**DO THIS:** Reproduce each line of the material exactly, minus any picture.

**GIVEN DATA:**
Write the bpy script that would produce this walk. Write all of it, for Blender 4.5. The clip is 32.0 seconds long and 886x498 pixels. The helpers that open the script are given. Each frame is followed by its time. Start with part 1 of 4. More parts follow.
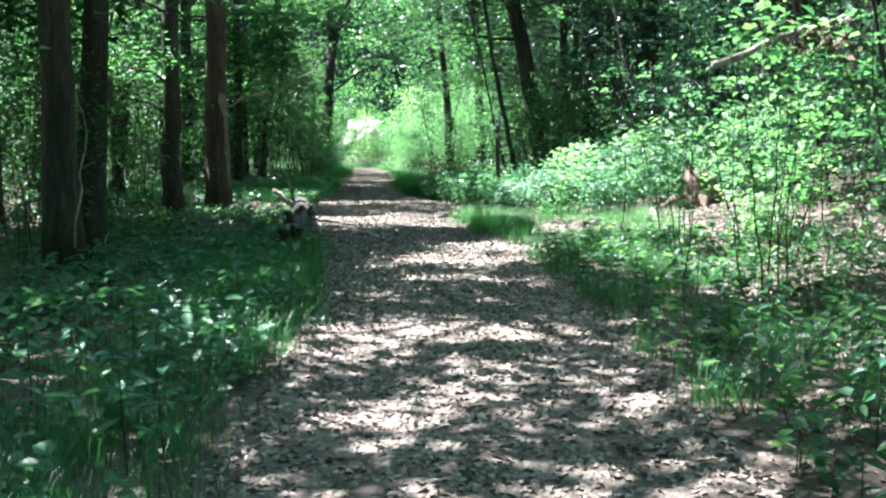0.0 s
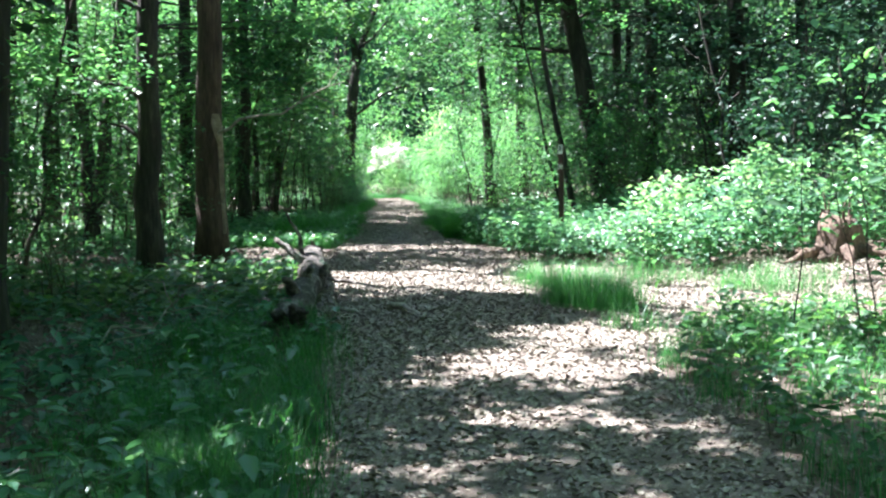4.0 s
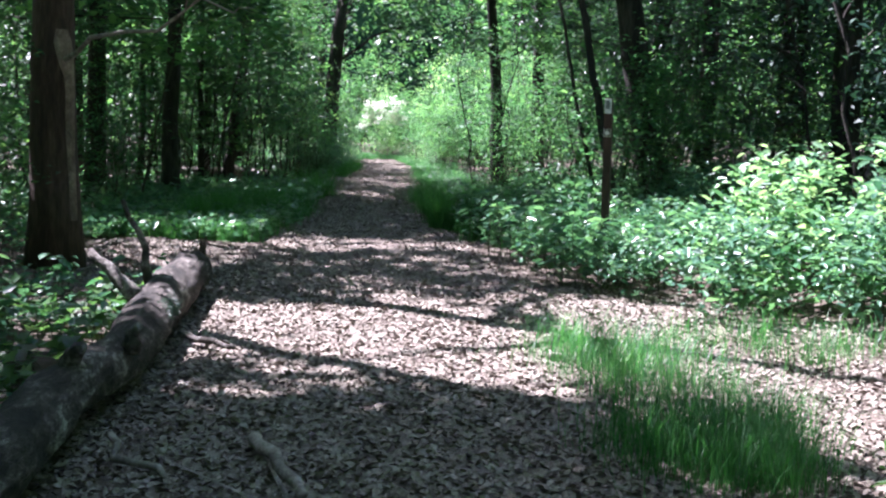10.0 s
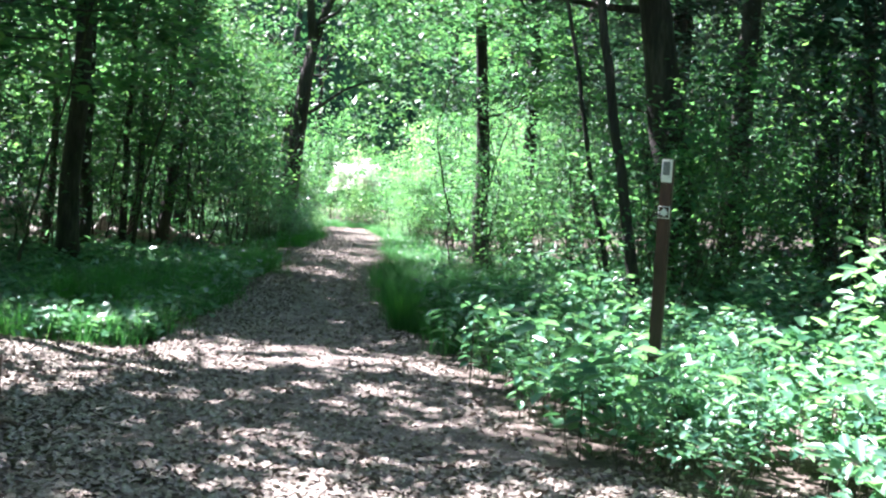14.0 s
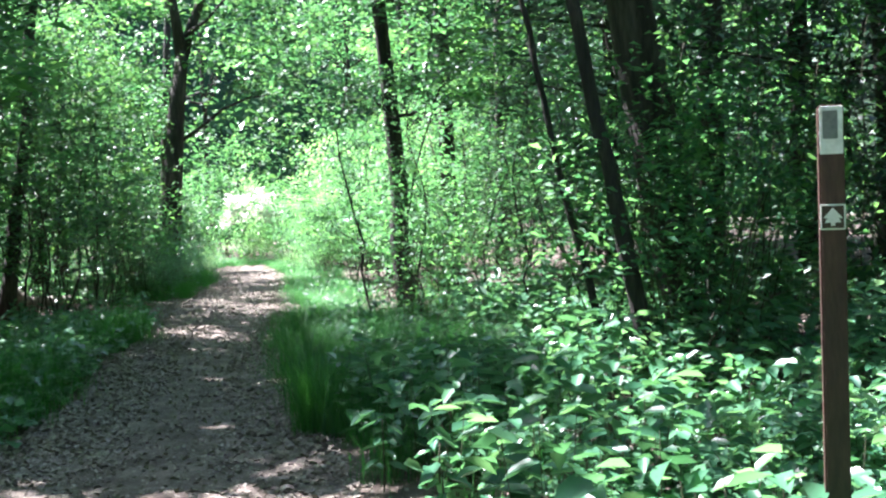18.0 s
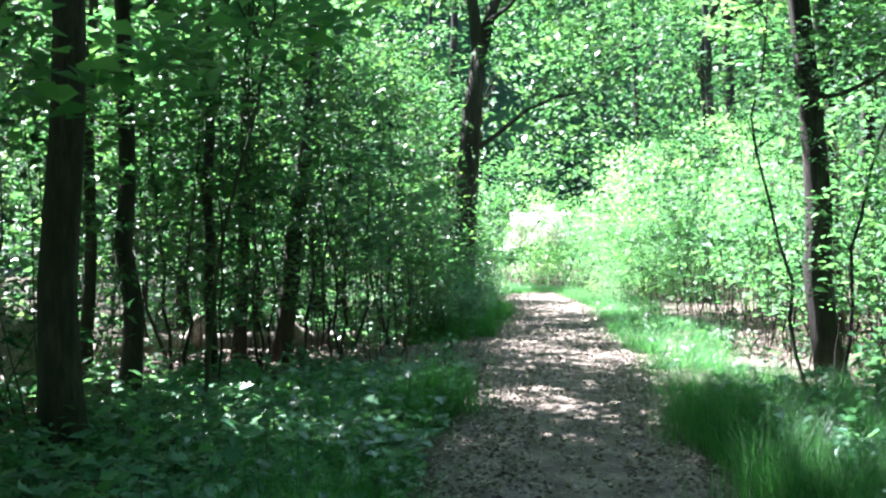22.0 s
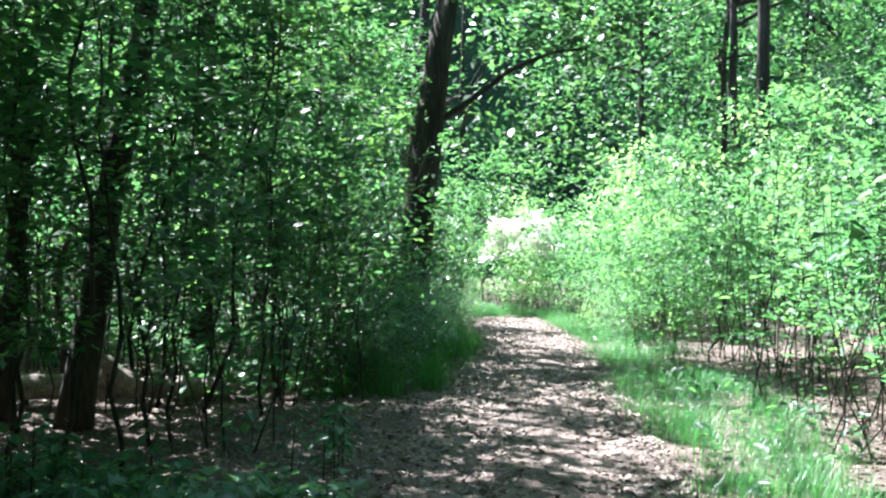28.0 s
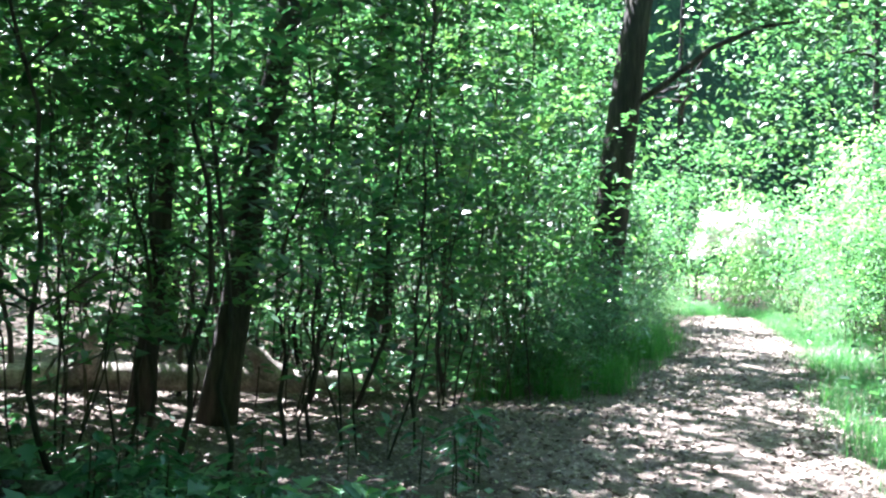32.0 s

**FULL ANSWER:**
Write the bpy script that would produce this walk. Write all of it, for Blender 4.5. The clip is 32.0 seconds long and 886x498 pixels. The helpers that open the script are given. Each frame is followed by its time. Start with part 1 of 4. More parts follow.
0.0 s
4.0 s
10.0 s
14.0 s
18.0 s
22.0 s
28.0 s
32.0 s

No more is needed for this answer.